Artist of the Week 05/02/05
The top three adjectives I use to describe paintings I consider important and superior, giving you some insight into my personal priorities, are (in order) sublime, transcendent, and edible. Robert's paintings are usually the first and most definitely the last (note: I don't actually eat art, and Robert's paintings, which often include plaster, would break my teeth...it's just a desire to consume something because it's so luscious). Consider the following:
Robert Melee, Redefined Gradual Substitution, 2000 enamel, plaster, beer bottle caps, on wood 25" diam, 20 X 30 inches
As noted, the circles are beer bottle caps sunk in plaster, and although they do reference the alcoholism, suburbia, and dysfunction explored in his photography and videos, here they obviously serve a formal function and reference Pop Art and Op Art, and eyes, and give Robert a recognizable, accessible vocabulary unit that lends the work a clunky elegance (I LOVE "clunky elegance"). Besides, polka dots have been hot for a while (think Damien Hirst or Sigmar Polke) and whenever a motif crops up in various artists' work, it usually suggests a zeitgeist of some sort.

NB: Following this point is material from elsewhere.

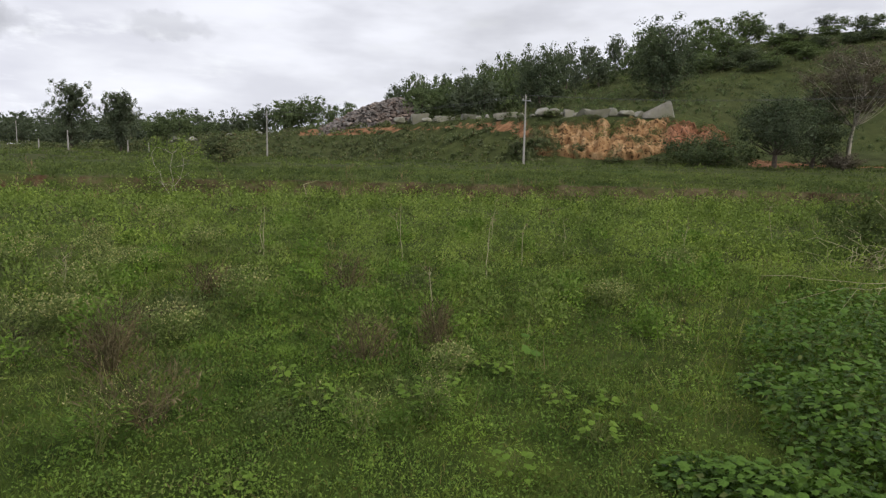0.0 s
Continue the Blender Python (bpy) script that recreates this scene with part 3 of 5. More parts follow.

Here's a more recent, mixed-media piece:
Robert Melee, Anti-Disassembled Substitution, 2004, Wood, plaster, beer bottlecaps, headboard, enamel paint, 60 1/2 X 53 3/4 inches
Robert titles each of these works some sort of "substitution." And although I've actually discussed what this means with him, I'm still not totally sure. Beer as a subsitution for love? It's a painful notion. Here's one more piece, this one using painted curtains in a rec-room-esque installation:
Robert Melee, Untitled, 2003, wood, plaster, enamel paint, Art 34 Basel 'Statement' installation view
Here you start to get a sense of what Robert's referencing with his palette, a hyper-saturated 70's technicolor middle-class America memory...think Brady Bunch compacted. In this way, Robert might be seen as belonging among those in a new generation of artists who've discarded the "Canon" as source material and chosen their own pop-heavy, commercialized culture. His beer bottle pieces' titles suggest otherwise, and there's still a sense of nostalgia in Robert's work, giving it a more universal (read: longer lasting) appeal. (Reflection of this sort seems to have been rejected as a necessary lense by some younger artists, making one wonder if eventually this approach to art-making will result in works that become passe even before they're finished...I know that will make me sound like an old fogie in some quarters, but I suspect that impression, too, will pass).
Robert remains my primary example of an artist who can still surprise me, both with content and personal approach to artmaking. His installations display a rigorous approach and ambition often lacking among his imitators. His paintings are absolutely, in a word, yummy.